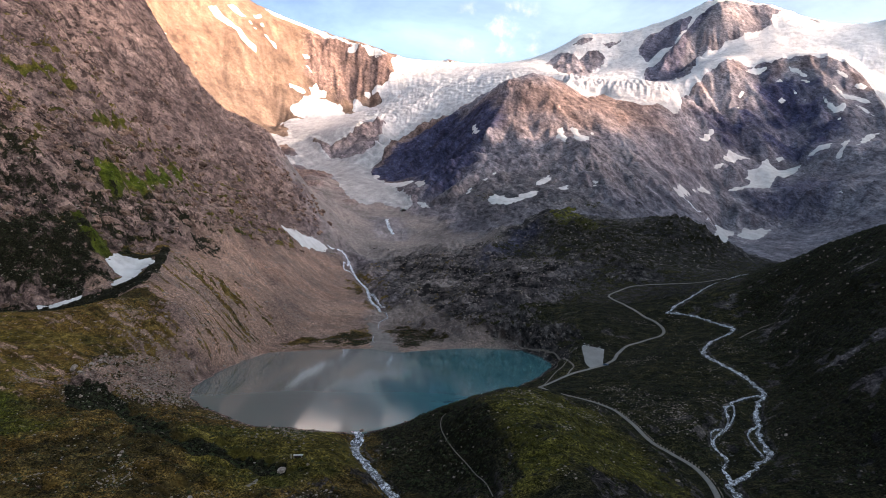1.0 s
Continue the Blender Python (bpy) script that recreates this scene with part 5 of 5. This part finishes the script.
def bush(seed):
    """A low bush: a fistful of leaf sprays at all angles over a rough cushion."""
    bm = bmesh.new()
    chance = random.Random(seed)
    for _ in range(22):
        a, r = chance.uniform(0, 2 * math.pi), chance.uniform(0.1, 0.95)
        at = Vector((math.cos(a) * r, math.sin(a) * r, chance.uniform(0.05, 0.75) * (1.1 - 0.6 * r)))
        p, q = Vector((chance.gauss(0, 1), chance.gauss(0, 1), chance.gauss(0, 0.6))).normalized(), Vector((chance.gauss(0, 1), chance.gauss(0, 1), chance.gauss(0.4, 0.6))).normalized()
        size = chance.uniform(0.22, 0.45)
        bm.faces.new([bm.verts.new(at - p * size), bm.verts.new(at + p * size * 0.8), bm.verts.new(at + q * size * 1.3)])
    return raw(bm)


def plain_stone(name, rough):
    m, n, k, body = material(name, rough)
    k.new(ramp(n, k, speckle(n, k, 1.2, 5, 0.6), (0.35, (0.03, 0.03, 0.032)), (0.65, (0.13, 0.125, 0.12))), body.inputs["Base Color"])
    return m


PEBBLES, BUSHES = [pebble(n) for n in range(6)], [bush(40 + n) for n in range(5)]
sx, sy = spots(17000, rocky_meadow + 0.5 * clear * hummocks * clumps + 1.4 * clear * area("delta", 20), 285, 800)
strewn("loose_stones", PEBBLES, sx, sy, 0.18 + 0.75 * pick.rand(len(sx)) ** 2.5, ROCK_SKIN, 0.2, "pale loose stones strewn over the turf", "stones")
sx, sy = spots(6500, clear * (0.35 * ease(0.45, 0.9, STEEP) + area("slab_grey", 30) + 0.25 * area("ridge_green", 30) + 0.6 * area("scree", 10)), 600, 1400)
strewn("talus_blocks", PEBBLES, sx, sy, 0.7 + 1.9 * pick.rand(len(sx)) ** 3, ROCK_SKIN, 0.2, "grey blocks lying below the crags", "stones")


def crag_shape(seed):
    """An angular block of jointed rock, taller than a boulder and flat-sided."""
    bm = stone_shape(seed, 0.75)
    for v in bm.verts:
        v.co.x *= 1.6
    bmesh.ops.dissolve_limit(bm, angle_limit=radians(22), verts=bm.verts, edges=bm.edges)
    return raw(bm)


def crag_material(name, low, mid, high):
    m, n, k, body = material(name, 0.92)
    body.inputs["Specular IOR Level"].default_value = 0.12
    tone = speckle(n, k, 0.35, 7, 0.7, (1, 0.6, 1), (0, -0.7, 0), 0.2, (0.7, 1, 1.4))
    island = n.new("ShaderNodeNewGeometry")
    base = ramp(n, k, tone, (0.36, low), (0.5, mid), (0.66, high))
    k.new(blend(n, k, 1.0, base, ramp(n, k, island.outputs["Random Per Island"], (0.0, (0.5, 0.49, 0.48)), (0.5, (0.85, 0.84, 0.83)), (1.0, (1.2, 1.17, 1.14))), "MULTIPLY"), body.inputs["Base Color"])
    relief(n, k, body, tone, 1.5, 0.7)
    return m


CRAGS = [crag_shape(70 + n) for n in range(8)]
WARM_CRAG = crag_material("warm_gneiss_crag", (0.07, 0.045, 0.034), (0.21, 0.136, 0.104), (0.40, 0.275, 0.215))
GREY_CRAG = crag_material("grey_gneiss_crag", (0.06, 0.052, 0.051), (0.21, 0.182, 0.176), (0.40, 0.35, 0.335))
bare = (IN_LAKE < -6) * (ICE_IN < -25) * (1 - area("scree", 20)) * (1 - area("shrub_left", 12)) * (1 - area("moraine", 10)) * (1 - ease(0.3, 0.7, LAYERS["lush"])) * (np.abs(ROUND[:, None]) < 0.64)
for run in SNOW.values():
    by_snow = np.hypot(GX - np.mean(run, axis=0)[0], GY - np.mean(run, axis=0)[1]) < np.ptp(np.array(run), axis=0).max() + 40
    bare[by_snow] *= ease(-4, -12, inside(GX[by_snow], GY[by_snow], run))
heaps = 0.15 + ease(-0.1, 0.6, layered(GX, GY, 60, 4, 221))
left_face = ease(-230, -300, GX) * ease(0.4, 0.8, STEEP) * (0.12 + ease(330, 230, Z))
sx, sy = spots(1300, bare * heaps * left_face, 600, 1560)
strewn("rock_outcrops", CRAGS, sx, sy, 2.0 + 6.0 * pick.rand(len(sx)) ** 2.0, WARM_CRAG, 0.68, "reddish brown jointed crags breaking out of the mountainside", "rock outcrops")
sx, sy = spots(350, bare * heaps * (area("slab_grey", 40, 25, 80) + 0.08 * area("ridge_green", 30) + 0.05 * ease(0.3, 0.6, STEEP) * ease(-200, -100, GX)), 760, 1700)
strewn("rock_outcrops", CRAGS, sx, sy, 2.0 + 6.0 * pick.rand(len(sx)) ** 2.0, GREY_CRAG, 0.66, "grey ice-worn slabs and crags above the lake", "rock outcrops")
bush_skin, bn, bk, bb = material("alpine_bush", 0.8)
bk.new(ramp(bn, bk, speckle(bn, bk, 0.4, 4, 0.6), (0.3, (0.014, 0.022, 0.008)), (0.7, (0.05, 0.068, 0.022))), bb.inputs["Base Color"])
sx, sy = spots(14000, clear * (ease(0.35, 0.8, LAYERS["shrub"]) + 0.06 * LAYERS["green"] + 0.55 * hummocks * (0.15 + clumps)) * (1 - area("gully_shade", 2)), 285, 900)
strewn("alpine_bushes", BUSHES, sx, sy, 0.45 + 0.9 * pick.rand(len(sx)) ** 2, bush_skin, 0.05, "dark green low alpine bushes covering the slopes", "bushes")
near_water = np.minimum(np.minimum(WAYS["stream"], WAYS["branch"]), WAYS["outlet"])
sx, sy = spots(1500, ease(6.5, 1.0, near_water) * (IN_LAKE < -2), 300, 900)
strewn("stream_stones", PEBBLES, sx, sy, 0.25 + 0.55 * pick.rand(len(sx)) ** 2, plain_stone("wet_stone", 0.35), -0.1, "dark wet stones lying in the running water", "stones")


# ---- guard stones along the outer edge of the lower road ----
def guard_stone():
    bm = bmesh.new()
    bmesh.ops.create_cube(bm, size=1.0)
    for v in bm.verts:
        top = v.co.z > 0
        v.co = Vector((v.co.x * (0.9 if not top else 0.7), v.co.y * (0.45 if not top else 0.34), (v.co.z + 0.5) * 0.75))
    bmesh.ops.bevel(bm, geom=bm.edges[:], offset=0.06, segments=1, affect="EDGES")
    me = bpy.data.meshes.new("guard_stone")
    bm.to_mesh(me)
    bm.free()
    me.materials.append(ROCK_SKIN)
    return me


GUARD = guard_stone()
edge_run = smooth_run(LINE["road_lower"], 2.6)
edge_way = np.gradient(edge_run, axis=0)
edge_way /= np.linalg.norm(edge_way, axis=1)[:, None]
for n in range(16, len(edge_run), 1):
    if n % 7 == 5:
        continue
    x, y = edge_run[n, 0] - edge_way[n, 1] * 2.35, edge_run[n, 1] + edge_way[n, 0] * 2.35
    ob = new("guard_stone", GUARD)
    ob.location = (x, y, float(height_at(x, y)) - 0.05)
    ob.rotation_euler = (0, 0, math.atan2(edge_way[n, 1], edge_way[n, 0]) + 0.06 * math.sin(5.0 * n))
    tagged(ob, "low grey guard stone on the outer road edge", "guard stone", "guard stones along the road")


# ---- the ice cave at the glacier snout ----
def ice_cave(x, y, turn, wide, tall, deep):
    """A low vault of dusty ice, open in front, shut behind."""
    rings, arcs = 8, 14
    verts, faces = [], []
    for side, grow in ((0, 1.0), (1, 1.28)):
        for r in range(rings + 1):
            back = deep * r / rings
            close = 1 - 0.35 * (r / rings) ** 2
            for a in range(arcs + 1):
                t = math.pi * a / arcs
                rough = 1 + 0.10 * noise.noise(Vector((3 * math.cos(t), 0.25 * back, 3 * side + 2 * math.sin(t))))
                verts.append((math.cos(t) * wide / 2 * grow * close * rough, back - (1.2 if side else 0) * math.sin(t), math.sin(t) * tall * grow * close * rough - (1.0 if side else 0.6)))
    row = arcs + 1
    half = row * (rings + 1)
    for side in (0, 1):
        for r in range(rings):
            for a in range(arcs):
                p = side * half + r * row + a
                faces.append((p, p + 1, p + row + 1, p + row))
    for a in range(arcs):
        faces.append((a, a + 1, half + a + 1, half + a))
    for a in range(arcs // 2):
        p = rings * row
        faces.append((p + a, p + a + 1, p + arcs - a - 1, p + arcs - a))
    me = mesh_of("ice_cave", verts, faces, ICE_SKIN, {"dusty": np.ones(len(verts)), "lit_east": np.zeros(len(verts))})
    ob = new("ice_cave", me)
    ob.matrix_world = pose(x, y, float(height_at(x, y)) + 1.0, 0, 0, turn)
    return tagged(ob, "low dusty ice vault with a dark hollow below the glacier", "ice cave")


ice_cave(CAVE_AT[0], CAVE_AT[1], 4, 22, 11, 26)


# ---- parked cars and the small shelter ----
def part(name, bm, skin, parent, label=""):
    me = bpy.data.meshes.new(name)
    bm.to_mesh(me)
    bm.free()
    me.materials.append(skin)
    ob = new(name, me)
    ob.parent = parent
    if label:
        tagged(ob, label)
    return ob


def block(x, y, z, sx, sy, sz, bevel=0.0, taper=1.0):
    """A box about (x, y) standing on z, its top narrowed by taper, its edges rounded."""
    bm = bmesh.new()
    bmesh.ops.create_cube(bm, size=1.0)
    for v in bm.verts:
        top = v.co.z > 0
        v.co = Vector((x + v.co.x * sx * (taper if top else 1), y + v.co.y * sy * (taper if top else 1), z + (v.co.z + 0.5) * sz))
    if bevel:
        bmesh.ops.bevel(bm, geom=bm.edges[:], offset=bevel, segments=2, affect="EDGES", profile=0.6)
    return bm


def plain(name, colour, rough, metal=0.0):
    m, n, k, body = material(name, rough)
    wear = speckle(n, k, 1.5, 5, 0.6)
    k.new(ramp(n, k, wear, (0.3, tuple(0.8 * c for c in colour)), (0.7, colour)), body.inputs["Base Color"])
    body.inputs["Metallic"].default_value = metal
    return m


WHITE_PAINT, BLUE_PAINT, GLASS_DARK, RUBBER, RIM = plain("white_car_paint", (0.75, 0.75, 0.74), 0.25), plain("blue_car_paint", (0.10, 0.20, 0.36), 0.25), plain("dark_car_glass", (0.02, 0.022, 0.025), 0.08), plain("tyre_rubber", (0.02, 0.02, 0.02), 0.8), plain("wheel_rim", (0.5, 0.5, 0.5), 0.35, 0.8)
BOARDS, PALE_ROOF, POST = plain("weathered_boards", (0.10, 0.075, 0.055), 0.85), plain("pale_sheet_roof", (0.62, 0.62, 0.60), 0.5), plain("pale_timber", (0.48, 0.44, 0.38), 0.8)


def disc(x, y, z, radius, wide):
    bm = bmesh.new()
    bmesh.ops.create_cone(bm, cap_ends=True, segments=14, radius1=radius, radius2=radius, depth=wide, matrix=Matrix.Translation((x, y, z)) @ Matrix.Rotation(radians(90), 4, "X"))
    return bm


def car(x, y, turn, paint, long, tall, label):
    thing = new("car")
    thing.matrix_world = pose(x, y, float(height_at(x, y)) + 0.3, 0, 0, turn)
    body = part("body", block(0, 0, 0.32, long, 1.78, 0.62, 0.12, 0.97), paint, thing)
    part("bumper", block(long / 2, 0, 0.36, 0.14, 1.6, 0.22, 0.04), RUBBER, body)
    part("bumper", block(-long / 2, 0, 0.36, 0.14, 1.6, 0.22, 0.04), RUBBER, body)
    part("cabin", block(-0.25, 0, 0.9, long * 0.62, 1.58, tall - 0.98, 0.1, 0.84), GLASS_DARK, thing, "dark glass cabin")
    part("roof", block(-0.25, 0, tall - 0.1, long * 0.50, 1.3, 0.09, 0.04), paint, thing)
    for sx in (-1, 1):
        for sy in (-1, 1):
            wheel = part("wheel", disc(sx * long * 0.31, sy * 0.82, 0.33, 0.33, 0.22), RUBBER, thing, "black tyre on a grey rim")
            part("rim", disc(sx * long * 0.31, sy * 0.86, 0.33, 0.2, 0.2), RIM, wheel)
    return tagged(thing, label, "car", "parked cars")


car(124.0, 641.0, 72, WHITE_PAINT, 5.4, 2.3, "white van parked on the gravel ground")
car(127.5, 640.5, 84, WHITE_PAINT, 4.4, 1.5, "white car parked on the gravel ground")
car(137.0, 638.5, 95, WHITE_PAINT, 4.5, 1.55, "white car parked on the gravel ground")
car(132.5, 588.0, 20, BLUE_PAINT, 4.3, 1.5, "blue car standing where the gravel meets the road")


def shelter(x, y, turn):
    thing = new("shelter")
    thing.matrix_world = pose(x, y, float(height_at(x, y)) - 0.15, 0, 0, turn)
    part("wall", block(0, 0.75, 0, 3.6, 0.12, 1.5, 0.02), BOARDS, thing, "dark board back wall")
    part("wall", block(-1.75, 0, 0, 0.12, 1.4, 1.45, 0.02), BOARDS, thing, "dark board side wall")
    part("wall", block(1.75, 0, 0, 0.12, 1.4, 1.45, 0.02), BOARDS, thing, "dark board side wall")
    roof = part("roof", block(0.1, 0, 1.5, 4.3, 2.0, 0.16, 0.03), PALE_ROOF, thing, "pale sheet roof")
    part("roof_edge", block(2.3, 0, 1.42, 0.18, 2.05, 0.34, 0.03), PALE_ROOF, roof)
    for px, tall in ((-1.7, 1.4), (1.7, 1.4)):
        part("post", block(px, -0.75, 0, 0.14, 0.14, tall), POST, thing)
    for px in (-2.9, -3.5):
        part("post", block(px, -0.2, 0, 0.2, 0.2, 1.9, 0.02), POST, thing, "pale free-standing post")
    return tagged(thing, "low board shelter with a pale flat roof on the meadow", "shelter")


shelter(-60.5, 331.5, 4)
-*-*-
STATED GOAL. Look for "with" and pull out every line that has it.

CORRECT OUTPUT.
Continue the Blender Python (bpy) script that recreates this scene with part 5 of 5. This part finishes the script.
    return tagged(ob, "low dusty ice vault with a dark hollow below the glacier", "ice cave")
    return tagged(thing, "low board shelter with a pale flat roof on the meadow", "shelter")